4 配偶者自身の公的年金支給額の増加や傷病手当金といったセーフティネットを受けられるため、将来を含めた生涯の可処分所得は増えるケースもある。
5 厳密な適用条件は、(1)所定労働時間が週20時間以上、(2)月額賃金8.8万円以上、(3)勤務期間1年以上見込み、(4)学生は適用除外、(5)被保険者である従業員501人以上の企業等
(図表5)方働き・共働き世帯数の推移/(図表6)配偶者控除の適用者割合(所得層別) ii)低所得者の低適用率
配偶者控除が創設された1961年の頃は、「夫婦と子ども2人。夫はフルタイム、妻は専業主婦」が標準世帯だった。しかし、1990年代には、共働き世帯数が片働き世帯数と拮抗し、2000年以降は遂にそれを上回り、その差は年々拡大している(図表5)。共働き世帯の形態も、80年代はフルタイム同士の夫婦が多数を占めていたが、現在では、夫フルタイム・妻パートタイムが多数を占め、パートタイム同士の夫婦も緩やかだが増加している。パートタイムは、正社員と比べて賃金が低水準で、勤続年数に応じた賃金上昇も見込めない。こうした低所得者世帯が今後も増えた場合、世帯間の所得格差が拡大していく可能性もある。

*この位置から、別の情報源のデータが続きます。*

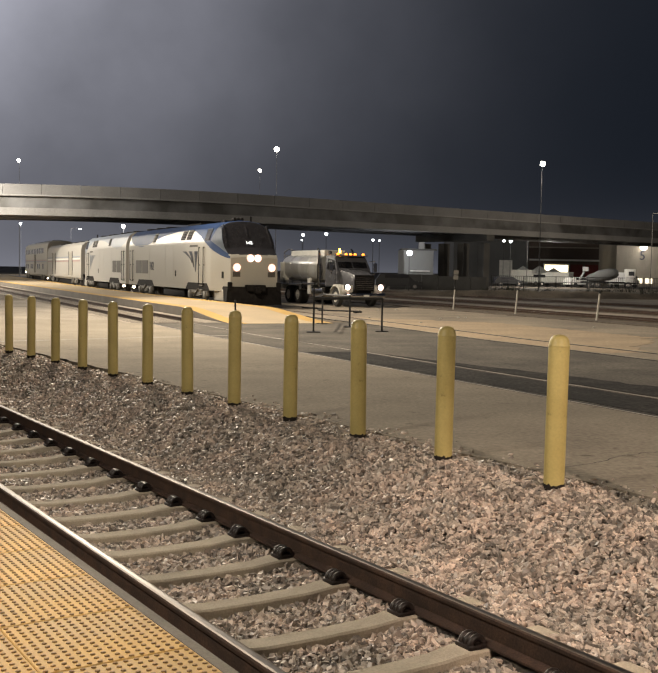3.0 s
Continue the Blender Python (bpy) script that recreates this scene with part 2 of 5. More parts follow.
def bed_z(s, o):
    """Height of the ballast surface beside and between the near rails."""
    p = near(s, o)
    rise = smooth_step(0.5, 1.95, o)
    packed = 0.036 * max(smooth_step(-0.30, -0.12, o) * (1 - smooth_step(0.5, 0.9, o)), smooth_step(-1.80, -1.66, o) * (1 - smooth_step(-1.40, -1.22, o)))
    base = -0.0101 * p.y - 0.225 + packed - (0.030 if -1.45 < o < -0.06 else 0.0)
    return base * (1 - rise) + (pave_z(p.y) - 0.036) * rise + 0.018 * noise.noise(Vector((p.x * 1.6, p.y * 1.6, 3.0)))


# ---- ground: one sheet to the horizon ----
def build_ground():
    verts, faces = [], []
    us = [-900, -300, -100, -40, -20] + [x * 2.0 for x in range(-6, 40)] + [90, 110, 140, 180, 240, 320, 500, 900, 2500]
    ns = [-900, -200, -60, -25, -12, -8] + [x * 0.5 for x in range(-12, 24)] + [13, 15, 18, 22, 27, 32, 40, 50, 65, 90, 140, 220, 400, 900, 2500]
    for u in us:
        for n in ns:
            p = yard(u, n)
            r = Vector((p.x - RAIL_X, p.y - RAIL_Y))
            o = r.x * math.cos(RAIL_HEAD) + r.y * math.sin(RAIL_HEAD)
            z = pave_z(p.y) - 0.03
            if o < 2.4 and -30 < u < 80:
                z = -0.0101 * p.y - 0.33
            verts.append((p.x, p.y, z if abs(p.y) < 200 else -0.05))
    k = len(ns)
    for i in range(len(us) - 1):
        for j in range(k - 1):
            a = i * k + j
            faces.append((a, a + 1, a + k + 1, a + k))
    g = link_mesh("ground", verts, faces, M["dirt"])
    tagged(g, "brown packed dirt and old ballast of the rail yard", "ground", kind="structure")


def strip(name, n0, n1, u0, u1, mat, z, label, rag0=0.0, rag1=0.0, du=0.5, dn=1.0, thick=0.06, kind="structure", category="pavement"):
    """A paved strip along the yard's tracks with ragged long edges."""
    f0 = n0 if callable(n0) else (lambda u: n0)
    f1 = n1 if callable(n1) else (lambda u: n1)
    us = [u0 + i * du for i in range(int((u1 - u0) / du) + 1)]
    k = max(2, int(abs(f1(u0) - f0(u0)) / dn) + 1)
    verts, faces = [], []
    for u in us:
        a = f0(u) + rag0 * noise.noise(Vector((u * 1.7, n_of(f0, u), 1))) + rag0 * 0.5 * noise.noise(Vector((u * 6, 3, 1)))
        b = f1(u) + rag1 * noise.noise(Vector((u * 1.7, 5, 2))) + rag1 * 0.5 * noise.noise(Vector((u * 6, 7, 1)))
        row = [yard(u, a + (b - a) * j / (k - 1)) for j in range(k)]
        row = [Vector((p.x, p.y, pave_z(p.y) + z)) for p in row]
        verts += [row[0] - Vector((0, 0, thick))] + row + [row[-1] - Vector((0, 0, thick))]
    w = k + 2
    for i in range(len(us) - 1):
        for j in range(w - 1):
            a = i * w + j
            faces.append((a, a + 1, a + w + 1, a + w))
    return tagged(link_mesh(name, verts, faces, mat), label, category, kind=kind)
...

扶養人員6が1人以上で配偶者控除を受けている人の割合は、約72%に上る(図表6)。しかし、この割合を給与所得の階層別にみると、全体の半数近くを占める給与所得100~500万円の層が平均よりも低く、同100~300万の層は特に低い。この背景には、配偶者控除、配偶者特別控除、各々の適用上限である年収103万円や年収141万円を超えてもなお配偶者が働き続けなければならない共働き低所得世帯が多いことが考えられる。その一方で、この割合は高所得になるほど高くなることから、配偶者控除は高所得層ほど恩恵を受けているといわれている。
これに対して、配偶者の所得に関係なく控除が認められる夫婦控除が創設された場合、今まで配偶者控除を受けられなかった上述の低所得世帯でも控除を受けられる余地が拡がり、所得格差による税負担の不公平感是正にも一定の効果をもたらすことが期待できる。
 
6 扶養人員とは、所得税法の規定により配偶者控除、扶養控除の対象となった配偶者及び扶養親族の合計人員。扶養親族とは、次の4つの要件のすべてに当てはまる人。(1) 配偶者以外の親族(6親等内の血族及び3親等内の姻族)又は都道府県知事から養育を委託された児童(いわゆる里子)や市町村長から養護を委託された老人であること。(2) 納税者と生計を一にしていること。(3) 年間の合計所得金額が38万円以下であること。(給与のみの場合は給与収入が103万円以下) (4) 青色申告者の事業専従者としてその年を通じて一度も給与の支払を受けていないこと又は白色申告者の事業専従者でないこと。
iii)「二重の控除」
所得控除のうち、基礎控除は全ての納税者に適用されるものであるが、収入がない、または少ない配偶者はこの控除を受けることができない。その代わりに、扶養している主たる生計者に配偶者控除を適用することで、税負担の公平性を保とうとしている。ところが、現行の税制では、配偶者の年収が65万円超141万円未満の場合、配偶者の基礎控除と主たる生計者の配偶者控除の「二重の控除」の恩恵を受けることができる。主たる生計者に配偶者控除のみが適用される年収65万未満の世帯や配偶者の基礎控除のみが適用される年収141万以上の世帯と比べて優遇されており、この点で税制の公平性が損なわれていると指摘されている。
(図表7)世帯の所得控除(配偶者の年収別)
夫婦控除の場合は、配偶者の年収の多寡にかかわらず控除が受けられるため、その導入によってより中立的な税制に近づくものと考えられる。

なお、配偶者の基礎控除が適用されない配偶者年収0~65万未満の世帯は控除適用額が少ないままになる7。「若い世代の結婚や子育て世帯に配慮する」という夫婦控除創設の観点に立てば、その他諸控除についても一層の見直しが望まれる。
 
7 ちなみに、方向性Bの移転的基礎控除を導入すれば「二重の控除」は解消される。